Not everyone who objected was a Democrat, though. Sen. Adrienne Southworth, R-Lawrenceberg, asked why Fayette County — with about 323,000 people — would only get one Senate district of its own, but it would share pie wedges of six more Senate district with outlying counties.
At present, Lexington’s Fayette County has two Senate districts within its borders, Southworth said.
“Fayette County, by the math, is large enough for two districts,” she told the Senate Committee on State and Local Government.
Stivers, the Senate president, said giving more districts entirely to Fayette County would have meant splitting up more counties elsewhere, something that lawmakers hoped to avoid.
Her own district, Southworth said, was radically changed and lost around 100,000 people; it kept only Anderson County. The rest of the district shifted to Shelby and Henry Counties, as well as part of Jefferson County.
Southworth also said she was disappointed to see the redrawn 1st Congressional District stretch all the way from Fulton County on the Mississippi River to her current state Senate district in Anderson and Franklin counties in the Bluegrass region.
She also shared over Twitter an alternative map that featured a much less prominent tail on District 1.
That district’s tail has been criticized by several observers, including Southworth who referred to it as an instance of possible gerrymandering. Comer’s primary opponent David Sharp said that the district was drawn to include Frankfort, where he says Comer lives. Comer and his wife do own a house in Franklin County, but he also owns several properties and a house with his wife in Monroe County where he is from according to local property value administrators.
“The First District now might have a representative that lives 5+ hours from them in a totally different section of the state,” Sharp wrote. “We deserve better.”
Comer’s camp responded sharply, making note of Comer’s recent tour of tornado-ravaged areas in West Kentucky.
“Congressman Comer was in Hopkins County all day yesterday,” Comer communications director Matt Smith said. “Considering nobody there has ever heard of Mr. Sharp, he has no response to his ramblings.”
Southworth joined Senate Majority Leader Morgan McGarvey, D-Louisville, who objected to the short timeline for passage, in voting against the bill in committee.
The committee also voted to pass a new map for the Kentucky Supreme Court, which has not changed in many years. Nemes co-sponsored the bill and said that changes were needed to conform with population shifts; under the current map, Eastern Kentucky’s 7th District has around 476,000 people while Central Kentucky’s 5th District serves 738,000 people. The new map would accordingly shift boundaries to bring districts closer to parity.

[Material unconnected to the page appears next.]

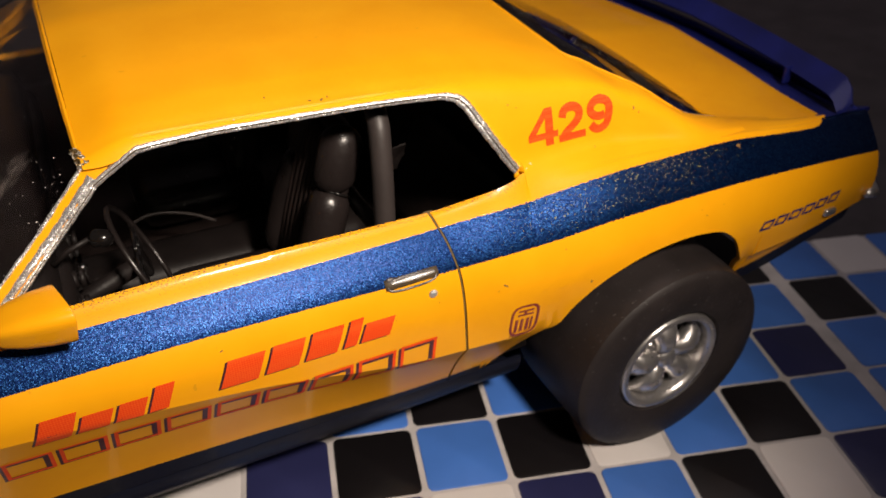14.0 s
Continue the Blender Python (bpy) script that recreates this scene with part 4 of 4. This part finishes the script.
# ---------------------------------------------------------------- interior
def seat(cx, cy, parent):
    """A high bucket seat: lofted back, rolled side bolsters, a thick head roll and flat pleats."""
    s = new("bucket_seat")
    s.parent = parent
    s["label"] = "black vinyl bucket seat with pleats"
    s.empty_display_size = 0.003
    lean = radians(15)
    up, front, foot = Vector((math.sin(lean), 0, math.cos(lean))), Vector((-math.cos(lean), 0, math.sin(lean))), Vector((cx - 4.3, cy, 22.3))
    at = lambda f, y, h: foot + up * h + front * f + Vector((0, y, 0))

    def loft(rows, power=3.0):
        bm = bmesh.new()
        rings = []
        for h, f, wide, deep in rows:
            rings.append([bm.verts.new(at(f + v, u, h)) for u, v in rounded(wide, deep, power, 36)])
        grid_faces(bm, rings, True)
        bm.faces.new(rings[0])
        bm.faces.new(rings[-1][::-1])
        bmesh.ops.recalc_face_normals(bm, faces=bm.faces[:])
        return bm

    part("cushion", block((18, 15, 6), (cx - 10, cy, 20.5), 2.2), M_SEAT, s)
    part("backrest", loft([(0, 0, 6.0, 1.8), (4, 0, 6.2, 1.9), (10, 0, 6.2, 1.8), (15, -0.1, 5.9, 1.7), (18.5, -0.2, 5.2, 1.6), (20.3, -0.35, 4.2, 1.3), (21.2, -0.5, 2.8, 0.8)]), M_SEAT, s)
    for i in range(6):
        y = -3.0 + 1.2 * i
        part("pleat", tube([at(1.45, y, 2), at(1.55, y, 8), at(1.5, y, 14), at(1.3, y * 0.95, 18.0), at(1.0, y * 0.9, 20.0)], 0.7, 10), M_BROWN, s)
    for d in (-1, 1):
        for rows, r in ((((0.6, 5.3, 0), (0.8, 5.4, 4), (0.8, 5.3, 9), (0.6, 4.9, 12.6), (0.3, 4.4, 14.9)), 2.35), (((0.2, 4.3, 14.6), (0.5, 4.5, 16.2), (0.5, 4.4, 18.2), (0.3, 4.0, 20.0), (0.0, 3.2, 20.6)), 2.35)):
            roll = smooth_line([tuple(at(f, d * y, h)) for f, y, h in rows], 40)
            n = len(roll) - 1
            radii = [r * min(1.0, math.sqrt(max(0.02, 1 - max(0.0, abs(2 * i / n - 1) - 0.45) ** 2 / 0.3))) for i in range(n + 1)]
            part("side_bolster", tube(roll, r, 18, radii=radii), M_SEAT, s)
        welt = smooth_line([tuple(at(-1.3, d * 5.4, 14.2)), tuple(at(-0.6, d * 6.2, 14.6)), tuple(at(0.6, d * 6.1, 14.8)), tuple(at(1.7, d * 5.0, 14.7)), tuple(at(2.1, d * 4.0, 14.5))], 24)
        part("welt", tube(welt, 0.14, 6), M_GLOSS, s, "thin shiny welt")
    return s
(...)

Covington split three ways
Meanwhile, a House committee passed bills containing that chamber’s district maps, plus a map for the new Kentucky Supreme Court districts and the candidate filing deadline extension.
The House redistricting sponsor, Rep. Jerry Miller, R-Eastwood, touted Republicans’ efforts to split few counties with new district lines, saying that the 23 counties split was the “fewest possible.”
However, Rep. Buddy Wheatley, D-Covington, complained the Northern Kentucky city of Covington would be split three ways in the new House map. Wheatley said there has been a “Covington-centric” legislator in Frankfort for nearly 200 years, focused on that city’s concerns, but that no longer would be true.
Miller replied that a population boom in the outlying suburban areas made the change necessary.
“The south end of your county grew astronomically,” Miller said. “… the people that used to live in Covington don’t live in Covington anymore.”
Rep. Attica Scott, D-Louisville, complained during the House committee hearing that only one person from the West End of Louisville, an NAACP leader, was consulted by legislative leaders when the districts were drawn.
“My issue is … the people that I represent were not included in this decision making,” Scott said. “One person does not speak for tens of thousands in the West End of Louisville and in District 41.”
The League of Women Voters offered a statement after the committee vote expressing disappointment that the map appeared to explicitly protect incumbents.
Rep. Jason Nemes, R-Louisville, went on offense by citing district maps previously drawn by House Democrats that he thought were unfair. As a private attorney, Nemes represented Rep. Joseph Fischer, R-Ft. Thomas, in a legal challenge to those maps a decade ago.
“It was about clinging to power,” Nemes said. “Because we don’t have to cling to power, we have super-majorities, we didn’t do that.”